For the curious, here's what POSIX says (in the section on
here-documents; "word" here refers to the EOF word):

  If no characters in word are quoted, all lines of the here-document
  shall be expanded for parameter expansion, command substitution, and
  arithmetic expansion. In this case, the backslash in the input behaves
  as the backslash inside double-quotes (see Double-Quotes). However,
  the double-quote character ( '"' ) shall not be treated specially
  within a here-document, except when the double-quote appears within
  "$()", "``", or "${}".

So OK, that sounds like ksh is doing the right thing. But what's that
"specially" in the last sentence? Do they just mean it doesn't start a
quoted section as it would elsewhere?
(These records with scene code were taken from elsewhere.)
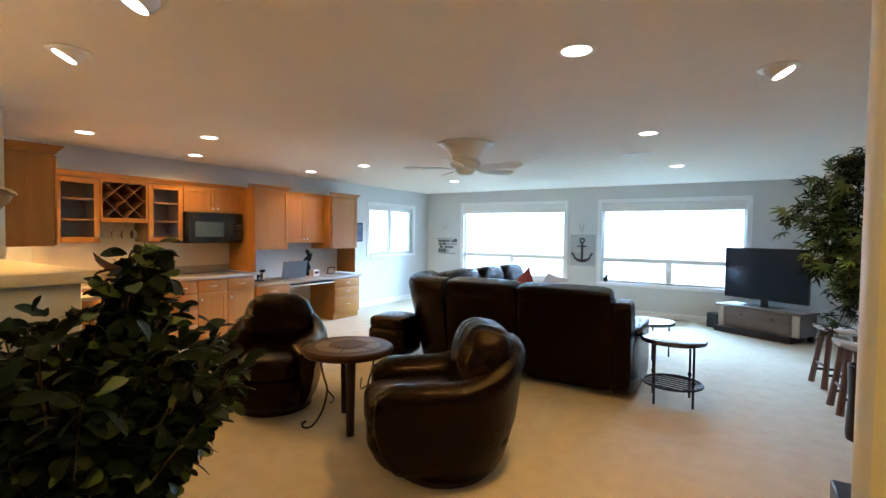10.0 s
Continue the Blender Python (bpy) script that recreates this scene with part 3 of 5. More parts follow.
bal = thing("balustrade", pose(NX - 0.07, NY, 0), "white slatted balustrade with an oak handrail, rising with the stairs", "balustrade")


def slope_bar(x0, x1, z, h, w, bevel, mat, name, label=""):
    """A bar along -x that climbs with the stairs; z is its underside at local x 0."""
    bm = bmesh.new()
    prism(bm, [(-x0, z + x0 * SL), (-x1, z + x1 * SL), (-x1, z + x1 * SL + h), (-x0, z + x0 * SL + h)], w, pose(0, -w / 2, 0))
    bmesh.ops.bevel(bm, geom=list(bm.edges), offset=bevel, segments=2, affect="EDGES")
    return part(name, bm, mat, bal, label)


slope_bar(0.0, 1.27, 1.062, 0.112, 0.062, 0.022, M_OAK, "handrail", "oak handrail")
slope_bar(0.0, 1.27, 0.924, 0.064, 0.050, 0.006, M_TRIM, "upper_rail")
slope_bar(0.0, 1.27, 0.508, 0.068, 0.050, 0.006, M_TRIM, "lower_rail")
slope_bar(0.0, 1.27, 0.15, 0.338, 0.095, 0.004, M_TRIM, "stringer")
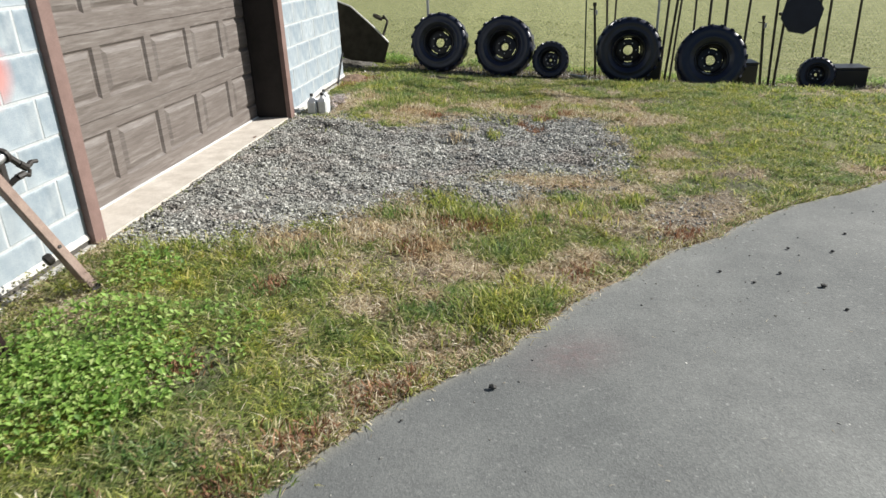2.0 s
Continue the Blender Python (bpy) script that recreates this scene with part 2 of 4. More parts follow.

Or do they mean in the section on
Double-Quotes, when they say:

  \
      The backslash shall retain its special meaning as an escape
      character (see Escape Character (Backslash)) only when followed by
      one of the following characters when considered special:

              $   `   "   \   <newline>

Since the double-quote isn't special here, does that mean that backslash
shouldn't retain its special meaning in this case?  That would make bash
right.

Anyway, it doesn't really matter what the standard says. We can spell
this in a less ambiguous way, and it does not hurt too much to do so.